## begin Exercise data
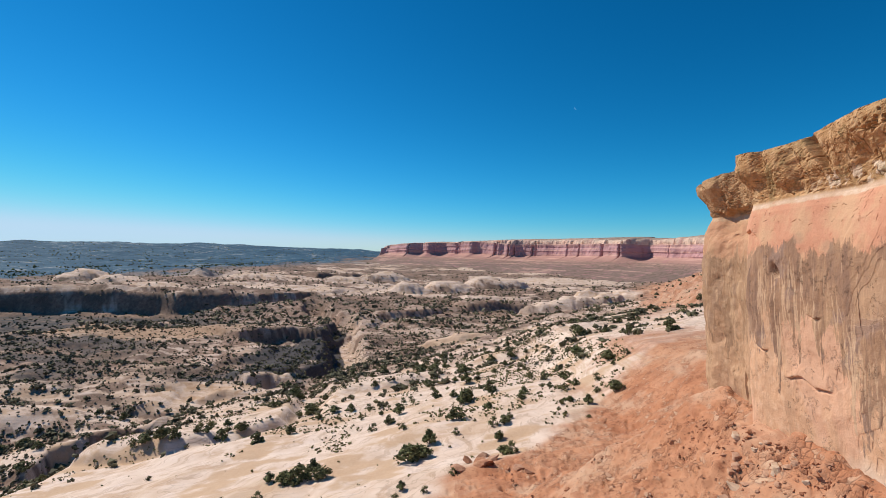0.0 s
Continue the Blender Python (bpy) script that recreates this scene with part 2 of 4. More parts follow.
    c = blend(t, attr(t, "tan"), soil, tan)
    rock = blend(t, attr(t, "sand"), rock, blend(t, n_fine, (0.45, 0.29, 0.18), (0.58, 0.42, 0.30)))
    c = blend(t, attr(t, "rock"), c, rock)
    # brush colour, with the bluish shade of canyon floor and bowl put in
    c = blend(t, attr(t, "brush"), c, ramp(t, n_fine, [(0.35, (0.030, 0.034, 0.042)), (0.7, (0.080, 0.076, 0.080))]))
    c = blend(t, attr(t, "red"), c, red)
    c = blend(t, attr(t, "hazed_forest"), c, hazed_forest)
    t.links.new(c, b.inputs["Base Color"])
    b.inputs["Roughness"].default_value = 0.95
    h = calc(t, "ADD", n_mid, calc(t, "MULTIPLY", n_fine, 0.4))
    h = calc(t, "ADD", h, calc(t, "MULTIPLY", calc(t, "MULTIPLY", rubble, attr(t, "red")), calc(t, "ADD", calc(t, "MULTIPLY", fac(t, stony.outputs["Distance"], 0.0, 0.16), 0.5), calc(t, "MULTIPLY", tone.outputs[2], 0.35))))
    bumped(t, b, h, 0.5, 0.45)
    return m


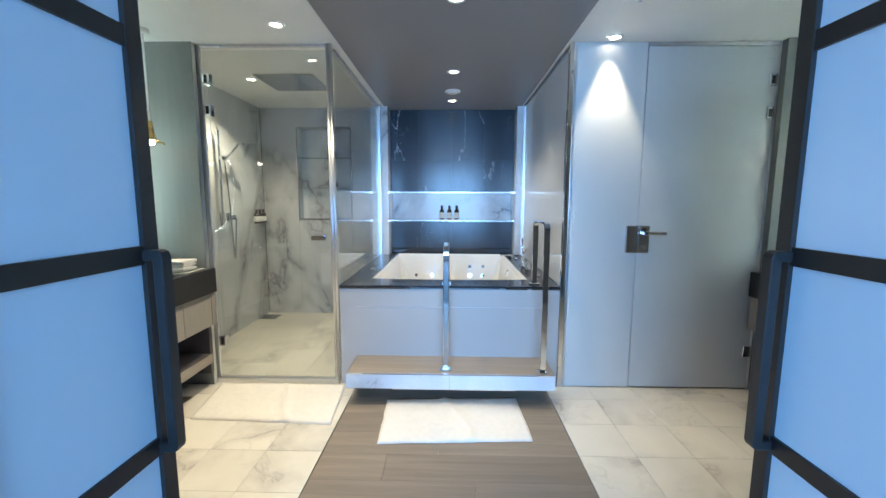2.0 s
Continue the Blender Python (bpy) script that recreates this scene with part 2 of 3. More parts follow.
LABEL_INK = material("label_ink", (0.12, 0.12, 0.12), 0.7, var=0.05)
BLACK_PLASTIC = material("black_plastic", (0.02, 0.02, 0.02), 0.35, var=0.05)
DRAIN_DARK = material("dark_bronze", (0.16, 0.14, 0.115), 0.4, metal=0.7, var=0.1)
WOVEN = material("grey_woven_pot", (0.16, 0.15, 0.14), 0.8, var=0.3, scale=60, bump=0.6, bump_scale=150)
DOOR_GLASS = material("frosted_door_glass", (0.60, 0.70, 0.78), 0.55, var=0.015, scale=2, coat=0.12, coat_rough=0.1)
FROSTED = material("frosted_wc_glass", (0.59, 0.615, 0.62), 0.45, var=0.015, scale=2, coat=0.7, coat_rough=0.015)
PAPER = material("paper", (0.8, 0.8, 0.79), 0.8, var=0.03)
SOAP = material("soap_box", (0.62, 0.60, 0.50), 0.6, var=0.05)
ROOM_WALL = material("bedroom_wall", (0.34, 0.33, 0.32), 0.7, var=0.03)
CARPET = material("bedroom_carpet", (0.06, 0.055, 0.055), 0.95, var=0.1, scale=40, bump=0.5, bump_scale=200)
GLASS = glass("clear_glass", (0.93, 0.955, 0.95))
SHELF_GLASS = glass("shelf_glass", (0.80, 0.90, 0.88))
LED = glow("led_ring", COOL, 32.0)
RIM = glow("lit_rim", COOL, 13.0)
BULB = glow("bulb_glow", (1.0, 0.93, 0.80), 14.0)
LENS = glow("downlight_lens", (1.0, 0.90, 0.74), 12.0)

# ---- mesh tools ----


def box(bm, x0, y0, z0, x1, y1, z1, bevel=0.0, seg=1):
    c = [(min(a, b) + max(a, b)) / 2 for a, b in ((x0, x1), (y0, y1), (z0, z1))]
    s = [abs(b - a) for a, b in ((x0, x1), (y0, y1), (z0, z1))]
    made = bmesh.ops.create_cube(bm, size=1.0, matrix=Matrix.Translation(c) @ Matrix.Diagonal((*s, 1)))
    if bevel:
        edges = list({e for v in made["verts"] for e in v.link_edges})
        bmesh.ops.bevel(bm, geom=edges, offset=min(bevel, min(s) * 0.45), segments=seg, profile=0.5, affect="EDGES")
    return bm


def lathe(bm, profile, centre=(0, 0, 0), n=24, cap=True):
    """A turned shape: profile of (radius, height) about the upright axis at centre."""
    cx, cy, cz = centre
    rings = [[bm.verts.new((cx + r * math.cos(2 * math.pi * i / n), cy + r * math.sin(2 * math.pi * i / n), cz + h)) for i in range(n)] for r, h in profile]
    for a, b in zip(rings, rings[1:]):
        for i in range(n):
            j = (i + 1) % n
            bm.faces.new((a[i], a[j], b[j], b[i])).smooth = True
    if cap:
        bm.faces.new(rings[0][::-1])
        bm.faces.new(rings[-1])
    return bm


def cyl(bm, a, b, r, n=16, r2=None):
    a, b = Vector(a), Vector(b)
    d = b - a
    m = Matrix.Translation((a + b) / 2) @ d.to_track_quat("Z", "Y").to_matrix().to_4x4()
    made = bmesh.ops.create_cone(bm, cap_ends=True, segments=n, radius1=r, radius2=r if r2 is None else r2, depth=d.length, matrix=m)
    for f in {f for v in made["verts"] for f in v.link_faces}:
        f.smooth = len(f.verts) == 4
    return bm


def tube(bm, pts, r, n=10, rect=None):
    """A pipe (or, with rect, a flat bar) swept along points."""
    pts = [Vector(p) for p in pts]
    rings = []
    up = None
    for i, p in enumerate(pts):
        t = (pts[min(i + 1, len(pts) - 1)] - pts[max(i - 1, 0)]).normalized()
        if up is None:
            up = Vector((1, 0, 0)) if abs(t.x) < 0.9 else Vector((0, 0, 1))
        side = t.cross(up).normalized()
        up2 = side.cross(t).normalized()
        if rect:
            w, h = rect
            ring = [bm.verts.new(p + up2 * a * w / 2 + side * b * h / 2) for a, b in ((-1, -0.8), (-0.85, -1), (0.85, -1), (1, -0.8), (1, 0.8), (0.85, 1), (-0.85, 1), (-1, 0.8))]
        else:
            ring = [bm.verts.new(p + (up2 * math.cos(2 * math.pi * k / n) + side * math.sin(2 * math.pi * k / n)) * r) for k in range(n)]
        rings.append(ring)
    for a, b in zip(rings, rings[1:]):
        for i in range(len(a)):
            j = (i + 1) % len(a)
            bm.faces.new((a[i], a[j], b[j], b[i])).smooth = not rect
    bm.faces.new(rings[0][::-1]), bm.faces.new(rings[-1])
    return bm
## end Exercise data
## What you need to do
Tally up the lines in the records containing the word "Blender", then give the count and nothing else.

## Problem solution
2